### EXERCISE INSTRUCTIONS
Return the lines from the line containing "scene.render.fps = FPS" through the line containing "for path, value" exactly. No other line should appear in the answer.

### SUPPLIED INFORMATION
────────────────────────────────────────
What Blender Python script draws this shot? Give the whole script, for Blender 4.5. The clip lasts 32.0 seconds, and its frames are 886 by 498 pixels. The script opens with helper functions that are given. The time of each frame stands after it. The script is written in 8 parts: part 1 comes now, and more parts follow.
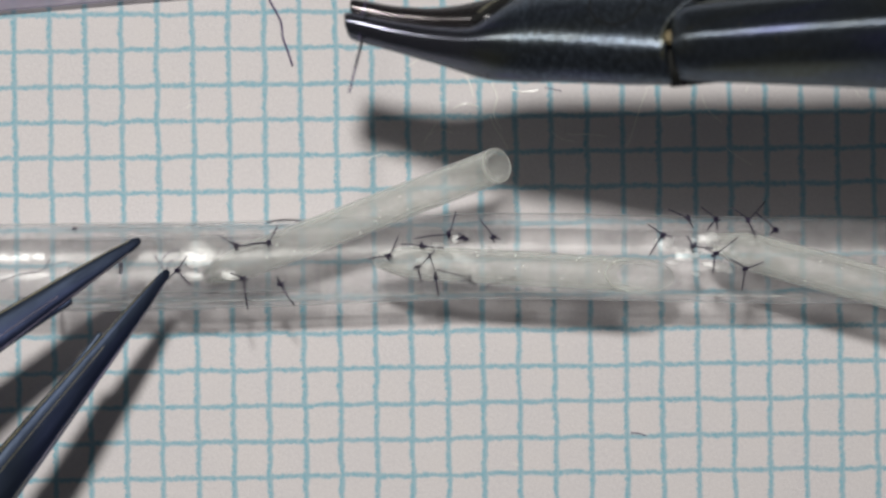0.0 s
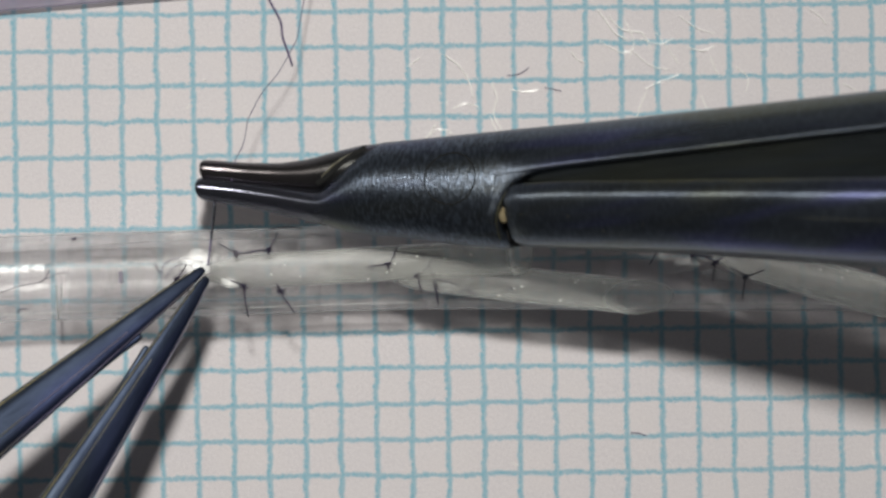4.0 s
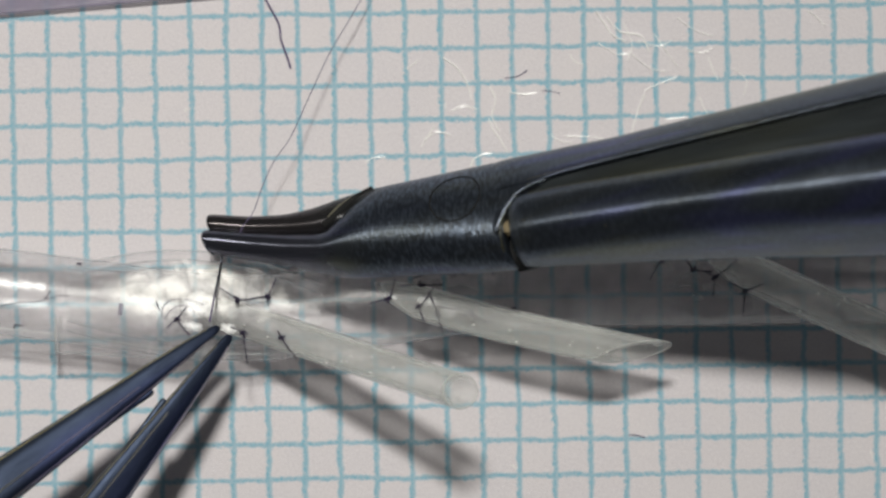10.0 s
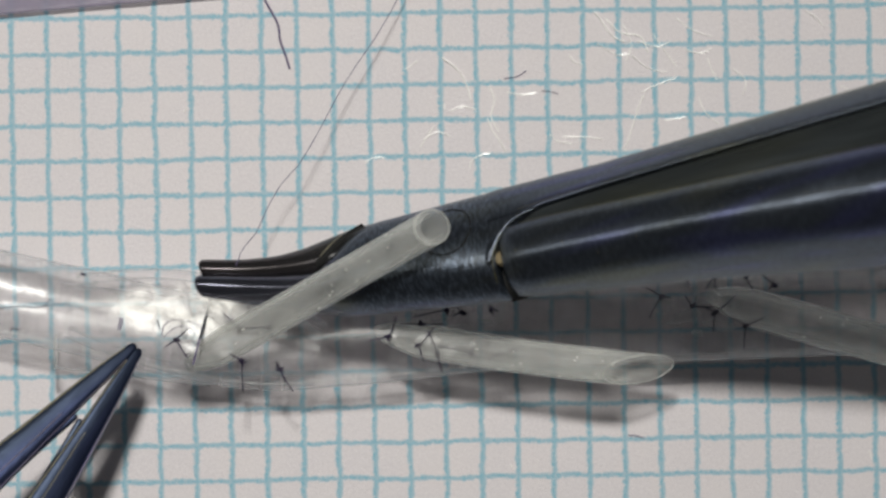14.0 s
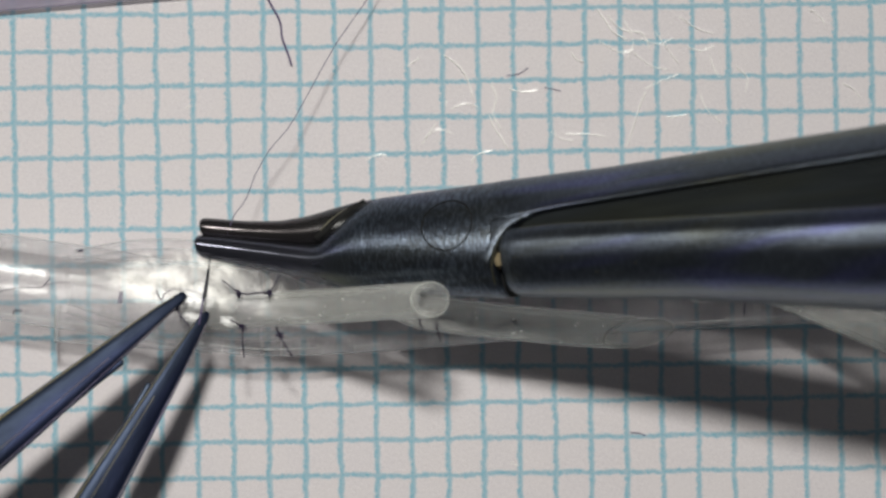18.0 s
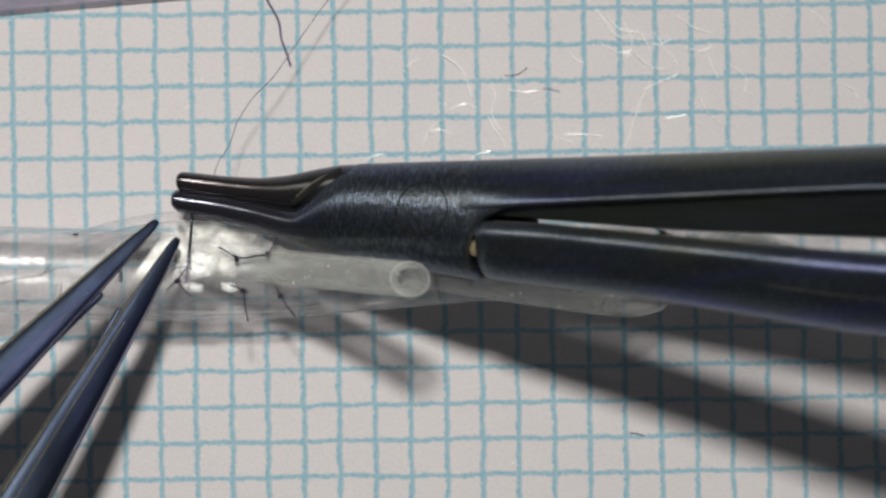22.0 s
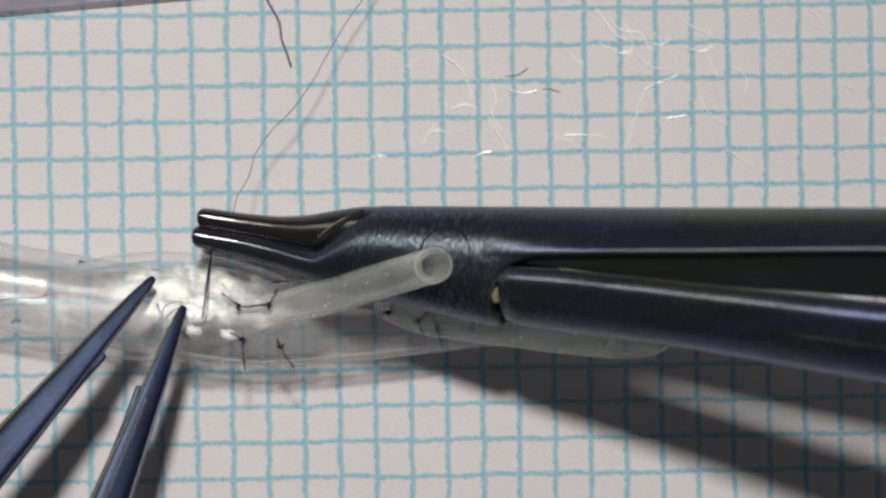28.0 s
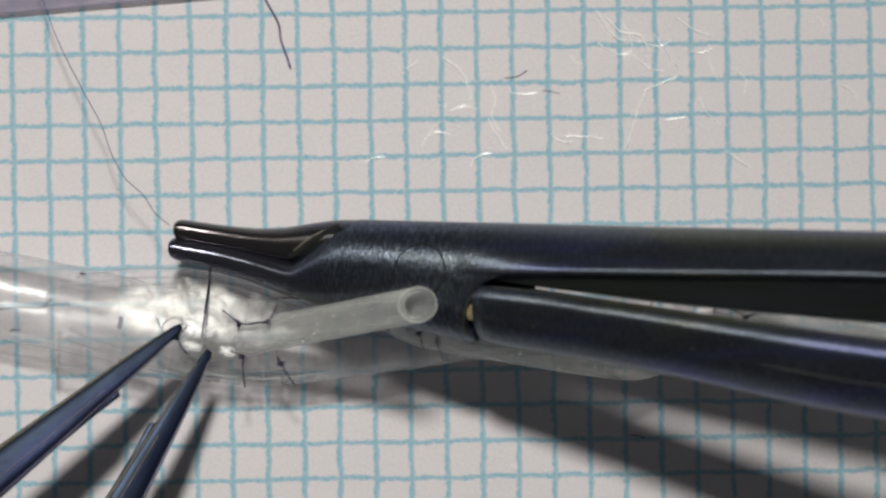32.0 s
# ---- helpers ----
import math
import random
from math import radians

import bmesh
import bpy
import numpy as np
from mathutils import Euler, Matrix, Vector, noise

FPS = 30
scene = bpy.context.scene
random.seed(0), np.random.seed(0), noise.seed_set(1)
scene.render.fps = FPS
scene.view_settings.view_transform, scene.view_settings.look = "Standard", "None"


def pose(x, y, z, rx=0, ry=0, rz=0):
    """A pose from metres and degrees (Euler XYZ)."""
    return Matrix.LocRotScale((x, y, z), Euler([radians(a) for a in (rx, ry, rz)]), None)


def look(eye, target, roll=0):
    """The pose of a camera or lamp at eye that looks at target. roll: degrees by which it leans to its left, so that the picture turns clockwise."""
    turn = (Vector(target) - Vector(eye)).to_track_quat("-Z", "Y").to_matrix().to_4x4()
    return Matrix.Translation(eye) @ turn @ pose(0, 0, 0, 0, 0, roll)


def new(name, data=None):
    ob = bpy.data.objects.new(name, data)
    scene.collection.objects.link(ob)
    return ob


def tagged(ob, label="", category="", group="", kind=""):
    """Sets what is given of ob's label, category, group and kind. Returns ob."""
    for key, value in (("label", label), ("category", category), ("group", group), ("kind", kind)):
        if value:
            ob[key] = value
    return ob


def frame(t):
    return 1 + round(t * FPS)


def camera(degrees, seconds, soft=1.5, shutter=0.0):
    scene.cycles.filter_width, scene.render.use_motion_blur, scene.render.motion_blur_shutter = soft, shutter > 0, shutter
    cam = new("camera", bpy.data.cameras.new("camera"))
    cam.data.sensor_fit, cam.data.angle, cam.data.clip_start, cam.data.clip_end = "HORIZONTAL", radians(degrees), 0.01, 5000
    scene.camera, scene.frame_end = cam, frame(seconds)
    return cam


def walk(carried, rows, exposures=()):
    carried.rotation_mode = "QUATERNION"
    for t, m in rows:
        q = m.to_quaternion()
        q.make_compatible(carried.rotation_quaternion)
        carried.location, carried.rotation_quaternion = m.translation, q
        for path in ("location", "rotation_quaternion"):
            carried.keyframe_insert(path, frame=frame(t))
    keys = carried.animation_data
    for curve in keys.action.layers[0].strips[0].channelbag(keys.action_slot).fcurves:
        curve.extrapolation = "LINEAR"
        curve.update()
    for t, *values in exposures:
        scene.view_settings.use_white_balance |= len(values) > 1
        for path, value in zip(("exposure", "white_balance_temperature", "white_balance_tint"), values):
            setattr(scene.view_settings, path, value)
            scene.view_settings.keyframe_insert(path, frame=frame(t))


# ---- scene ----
cam = camera(7.076, 32.0, soft=2.7)
walk(cam, [(0.0, look((0, 0, 0.2), (0, 0, 0))), (32.0, look((0, 0, 0.2), (0, 0, 0)))])

# ---- light: one gooseneck lamp beyond the paper's far side, dim room ----
world = bpy.data.worlds.new("room_light")
scene.world = world
world.use_nodes = True
world.node_tree.nodes["Background"].inputs[0].default_value = (0.95, 0.97, 1.0, 1)
world.node_tree.nodes["Background"].inputs[1].default_value = 0.045
lamp_data = bpy.data.lights.new("bench_lamp", "AREA")
lamp_data.shape, lamp_data.size, lamp_data.energy = "DISK", 0.024, 0.0385
lamp_data.color = (1.0, 0.985, 0.92)
lamp = new("bench_lamp", lamp_data)
lamp_data.spread = radians(50)
lamp.matrix_world = look((-0.012, 0.105, 0.235), (-0.008, 0.001, 0))
scene.view_settings.exposure = 0.0
scene.cycles.transparent_max_bounces = 32

cam.data.dof.use_dof = True
cam.data.dof.focus_distance = 0.1978
cam.data.dof.aperture_fstop = 75.0

MM = 0.001


# ---- materials ----
def nodes_of(name):
    m = bpy.data.materials.new(name)
    m.use_nodes = True
    return m, m.node_tree.nodes, m.node_tree.links, m.node_tree.nodes["Principled BSDF"]


def mm_coords(n, l, kind="Object"):
    tc, sc = n.new("ShaderNodeTexCoord"), n.new("ShaderNodeVectorMath")
    sc.operation, sc.inputs["Scale"].default_value = "SCALE", 1000.0
    l.new(tc.outputs[kind], sc.inputs[0])
    return sc.outputs[0]


def run_on(n, l, vec):
    """Shifts a section's coordinates by its place along the tube, so that the texture runs on from section to section."""
    info, sep, comb, add = (n.new("ShaderNode" + k) for k in ("ObjectInfo", "SeparateXYZ", "CombineXYZ", "VectorMath"))
    l.new(info.outputs["Location"], sep.inputs[0])
    l.new(math_node(n, l, "MULTIPLY", sep.outputs[0], 1000.0), comb.inputs[0])
    l.new(vec, add.inputs[0])
    l.new(comb.outputs[0], add.inputs[1])
    return add.outputs[0]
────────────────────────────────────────
### WRITTEN RESPONSE
scene.render.fps = FPS
scene.view_settings.view_transform, scene.view_settings.look = "Standard", "None"


def pose(x, y, z, rx=0, ry=0, rz=0):
    """A pose from metres and degrees (Euler XYZ)."""
    return Matrix.LocRotScale((x, y, z), Euler([radians(a) for a in (rx, ry, rz)]), None)


def look(eye, target, roll=0):
    """The pose of a camera or lamp at eye that looks at target. roll: degrees by which it leans to its left, so that the picture turns clockwise."""
    turn = (Vector(target) - Vector(eye)).to_track_quat("-Z", "Y").to_matrix().to_4x4()
    return Matrix.Translation(eye) @ turn @ pose(0, 0, 0, 0, 0, roll)


def new(name, data=None):
    ob = bpy.data.objects.new(name, data)
    scene.collection.objects.link(ob)
    return ob


def tagged(ob, label="", category="", group="", kind=""):
    """Sets what is given of ob's label, category, group and kind. Returns ob."""
    for key, value in (("label", label), ("category", category), ("group", group), ("kind", kind)):
        if value:
            ob[key] = value
    return ob


def frame(t):
    return 1 + round(t * FPS)


def camera(degrees, seconds, soft=1.5, shutter=0.0):
    scene.cycles.filter_width, scene.render.use_motion_blur, scene.render.motion_blur_shutter = soft, shutter > 0, shutter
    cam = new("camera", bpy.data.cameras.new("camera"))
    cam.data.sensor_fit, cam.data.angle, cam.data.clip_start, cam.data.clip_end = "HORIZONTAL", radians(degrees), 0.01, 5000
    scene.camera, scene.frame_end = cam, frame(seconds)
    return cam


def walk(carried, rows, exposures=()):
    carried.rotation_mode = "QUATERNION"
    for t, m in rows:
        q = m.to_quaternion()
        q.make_compatible(carried.rotation_quaternion)
        carried.location, carried.rotation_quaternion = m.translation, q
        for path in ("location", "rotation_quaternion"):
            carried.keyframe_insert(path, frame=frame(t))
    keys = carried.animation_data
    for curve in keys.action.layers[0].strips[0].channelbag(keys.action_slot).fcurves:
        curve.extrapolation = "LINEAR"
        curve.update()
    for t, *values in exposures:
        scene.view_settings.use_white_balance |= len(values) > 1
        for path, value in zip(("exposure", "white_balance_temperature", "white_balance_tint"), values):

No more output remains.